New figures showed that vacancies remained tight during September 2015, with the national rate at 2.3 per cent based on 70,037 vacancies across the country.
A new report from SQM Research showed every capital city except for Darwin and Perth had a vacancy rate below 3 per cent, which SQM Research classifies as ‘tight’.
Hobart had the country’s tightest rental conditions, with vacancies falling from 1.4 per cent in September 2015 to 1 per cent in September 2015.
The next tightest market was Sydney, where vacancy remained unchanged at 1.7 per cent over the same period.
Adelaide’s vacancy rate rose from 1.5 per cent to 1.9 per cent, while Melbourne’s vacancy rate fell from 2.5 per cent to 2.2 per cent.
Canberra’s vacancy rate rose from 2.1 per cent to 2.2 per cent.
In Brisbane, vacancies rose from 2.2 per cent to 2.6 per cent.
Darwin’s vacancy jumped from 1.8 per cent to 3.3 per cent, and Perth’s vacancy rate climbed from 2.5 per cent to 3.7 per cent.
Meanwhile, Sydney remains the most expensive city for renting. In the year to 20 October, rent for houses rose 2.8 per cent to $692 and units rose 2.9 per cent to $489.
In Darwin, rent for houses fell 18.8 per cent to $572 and units dropped 15.1 per cent to $451.
Rent for Perth houses fell 7.5 per cent to $479 and units dropped 7.2 per cent $384.
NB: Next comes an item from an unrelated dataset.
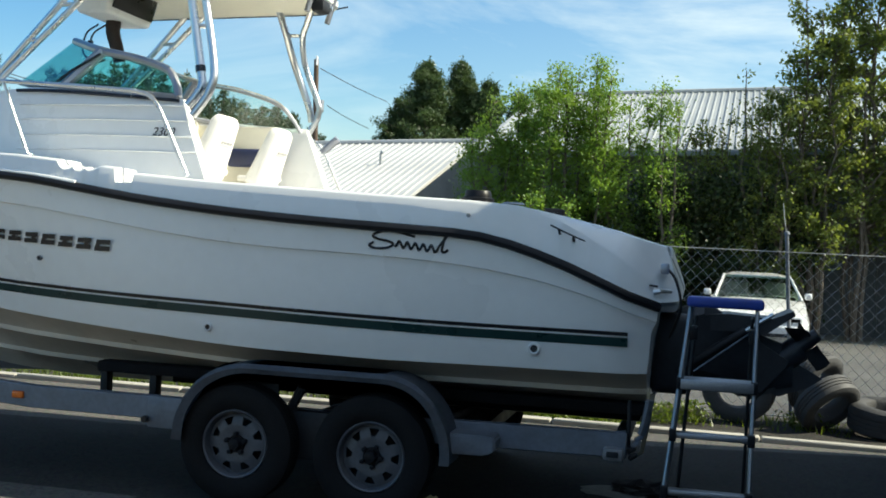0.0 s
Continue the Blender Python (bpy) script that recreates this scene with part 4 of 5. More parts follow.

In Melbourne, rent for houses rose 5 per cent to $477 and units climbed 1 per cent to $359.
Canberra’s weekly rent for houses rose 0.4 per cent to $475 and units rose 0.7 per cent to $375.
Rent for Brisbane houses rose 1.1 per cent to $446 and units climbed 0.3 per cent $369.
In Adelaide, rent for houses rose 1 per cent to $362 and units jumped 0.8 per cent to $280.
Rent for Hobart houses climbed 5.1 per cent to $332 and units rose 17.6 per cent to $292.
The national average rent for houses climbed 0.2 per cent to $411, while units dropped 0.9 per cent to $334.